His compensation was tied to key factors including developing the brokerage’s senior leadership team and implementing a client relationship program, according to filings the company submitted to the SEC.
Sulentic joined the company in 2006 through the firm’s acquisition of brokerage, development and investment firm Trammell Crow, where he had served as CEO. He nabbed the CEO spot in 2012 after Brett White resigned.
Empire State Realty Trust
Empire State Realty Trust CEO Anthony Malkin took home significantly less compensation in 2015 than he did the previous year.
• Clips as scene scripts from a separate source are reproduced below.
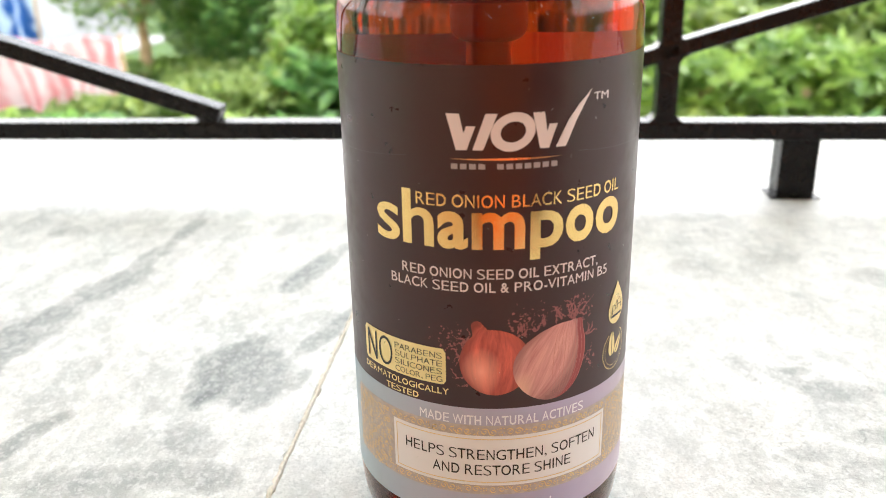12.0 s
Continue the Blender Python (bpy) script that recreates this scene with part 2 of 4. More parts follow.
def lilac_film():
    s = Shader("lilac_pearl_film", (0.44, 0.41, 0.47), 0.36, 0.25)
    sep = s.node("SeparateXYZ")
    s.wire(s.coords(), sep.inputs[0])
    across = s.math('ADD', s.math('MULTIPLY', sep.outputs[0], 16.0), 0.5)   # the pearl's reflected tints, teal to lilac to rose, put into the colour
    s.put("Base Color", s.ramp(across, (0.05, (0.34, 0.41, 0.45)), (0.40, (0.43, 0.42, 0.51)), (0.75, (0.41, 0.36, 0.50)), (0.97, (0.47, 0.39, 0.46))))
    s.put("Roughness", s.ramp(s.noise(s.coords(), 300.0, 3.0), (0.3, 0.3), (0.7, 0.45)))
    return s.mat


def black_plastic():
    # the blue specular tint puts the sky's colour into the reflections
    s = Shader("polished_black_plastic", (0.004, 0.005, 0.007), 0.12, Specular_IOR_Level=0.66, Specular_Tint=(0.60, 0.72, 1.0, 1.0))
    scuff = s.noise(s.coords(), 260.0, 4.0, 0.65, 0.5)
    s.put("Roughness", s.ramp(scuff, (0.5, 0.05), (0.85, 0.16)))
    return s.mat


def matte_black():
    s = Shader("satin_black_plastic", (0.004, 0.004, 0.0045), 0.3, Specular_IOR_Level=0.22)
    s.put("Roughness", s.ramp(s.noise(s.coords(), 300.0, 3.0), (0.4, 0.24), (0.8, 0.36)))
    return s.mat


def black_paint():
    s = Shader("black_iron_paint", (0.012, 0.011, 0.012), 0.25, Specular_IOR_Level=0.2)
    v = s.coords()
    s.put("Base Color", s.ramp(s.noise(v, 70.0, 4.0), (0.5, (0.0045, 0.004, 0.0045)), (0.85, (0.014, 0.012, 0.011))))
    s.put("Roughness", s.ramp(s.noise(v, 190.0, 4.0), (0.35, 0.20), (0.7, 0.36)))
    s.bump(s.noise(v, 160.0, 2.0), 0.10, 0.0005)
    return s.mat


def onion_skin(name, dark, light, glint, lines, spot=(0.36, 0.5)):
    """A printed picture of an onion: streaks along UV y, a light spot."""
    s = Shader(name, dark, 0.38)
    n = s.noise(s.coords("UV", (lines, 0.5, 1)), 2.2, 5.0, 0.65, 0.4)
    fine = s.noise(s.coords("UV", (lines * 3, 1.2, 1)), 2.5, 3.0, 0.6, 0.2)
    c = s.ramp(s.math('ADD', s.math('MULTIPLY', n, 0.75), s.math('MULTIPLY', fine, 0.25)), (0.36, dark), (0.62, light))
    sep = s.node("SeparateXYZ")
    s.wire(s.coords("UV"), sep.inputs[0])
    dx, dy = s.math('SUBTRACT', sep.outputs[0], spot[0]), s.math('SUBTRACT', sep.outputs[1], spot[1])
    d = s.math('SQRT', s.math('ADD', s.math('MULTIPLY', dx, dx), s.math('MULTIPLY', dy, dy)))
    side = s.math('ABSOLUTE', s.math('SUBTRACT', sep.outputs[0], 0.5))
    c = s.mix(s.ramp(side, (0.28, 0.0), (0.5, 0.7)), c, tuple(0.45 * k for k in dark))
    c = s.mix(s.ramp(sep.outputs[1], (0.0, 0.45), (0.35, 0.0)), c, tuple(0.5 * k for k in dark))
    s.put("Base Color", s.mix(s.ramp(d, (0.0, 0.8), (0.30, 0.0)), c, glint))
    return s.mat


def leaf(name, dark, light):
    """Leaves that differ one by one, with sprays of young, yellower growth among the old."""
    s = Shader(name, dark, 0.28)
    info = s.node("NewGeometry")
    old = s.ramp(info.outputs["Random Per Island"], (0.0, tuple(0.8 * c for c in dark)), (1.0, tuple(0.95 * c for c in light)))
    lime = (min(0.62, light[0] * 1.4), min(0.68, light[1] * 1.25), light[2] * 0.9)
    young = s.ramp(info.outputs["Random Per Island"], (0.0, light), (1.0, lime))
    spray = s.noise(info.outputs["Position"], 4.6, 3.0, 0.6, 0.4)
    color = s.mix(s.ramp(spray, (0.46, 0.0), (0.66, 1.0)), old, young)
    s.put("Base Color", color)
    s.put("Subsurface Weight", 0.0)
    glow = s.node("BsdfTranslucent")
    s.wire(color, glow.inputs[0])
    both = s.node("MixShader")
    both.inputs[0].default_value = 0.4
    s.wire(s.bsdf.outputs[0], both.inputs[1])
    s.wire(glow.outputs[0], both.inputs[2])
    s.wire(both.outputs[0], s.tree.nodes["Material Output"].inputs[0])
    return s.mat


def rough_paint(name, a, b, scale=6.0, rough=0.75):
    s = Shader(name, a, rough)
    v = s.coords()
    s.put("Base Color", s.ramp(s.noise(v, scale, 6.0, 0.6), (0.35, a), (0.7, b)))
    s.bump(s.noise(v, scale * 30, 4.0), 0.25, 0.003)
    return s.mat


def printed_cloth(name, a, b, size):
    """A cloth with a broken, blotchy print of two colours."""
    s = Shader(name, a, 0.85)
    v = s.coords("UV", (1, 0.7, 1))
    n = s.node("TexWave", wave_type='BANDS', bands_direction='X')
    s.wire(v, n.inputs["Vector"])
    n.inputs["Scale"].default_value, n.inputs["Distortion"].default_value, n.inputs["Detail"].default_value = size, 6.0, 2.0
    n.inputs["Detail Scale"].default_value = 2.0
    fac = s.math('ADD', s.math('MULTIPLY', n.outputs["Fac"], 0.25), s.math('MULTIPLY', s.noise(v, 5.0, 4.0, 0.6, 0.6), 0.75))
    s.put("Base Color", s.ramp(fac, (0.36, a), (0.58, b)))
    return s.mat


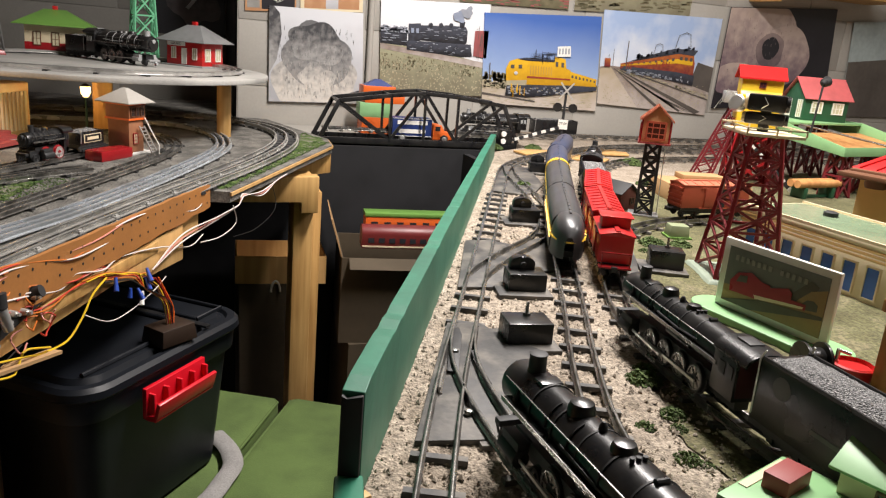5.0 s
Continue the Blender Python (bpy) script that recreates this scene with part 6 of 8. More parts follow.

That was despite delivering on several key performance goals set by a dedicated “compensation advisory committee,” which makes recommendations on salaries based on a review of compensation structures at 13 other public REITs.
The CEO — whose company controls trophy properties such as the Empire State Building, One Grand Central Place and 250 West 57th Street — also pocketed far less than some of his industry counterparts, taking home just $3.5 million last year, down from $4.3 million in 2014, according to SEC disclosures. His compensation included a base salary of $550,000, a $1.2 million bonus, $1.6 million in stock awards and various other payouts.
Malkin has had to disclose his compensation only since 2013, when his company officially became a publicly traded REIT.
“It was the greatest intellectual, physical [and] personal challenge that I’ve ever had in my life,” Malkin previously told TRD of the IPO.
If Malkin were to be terminated by the company without reasonable cause, he’d be entitled to that same annual base salary plus a lump sum of $1.1 million, as well as his average annual bonus, SEC filings show. His stock options could also be cashed in for three years following his departure.
While he may not make more than all his CEO counterparts, he does share a perk with them: a full-time driver. That cost the company nearly $100,000 in 2015.
But not everyone at ESRT gets the same transportation package as Malkin. In lieu of a driver, executive vice president Thomas Durels has a company-paid train ticket, which cost the REIT $6,916 in 2015.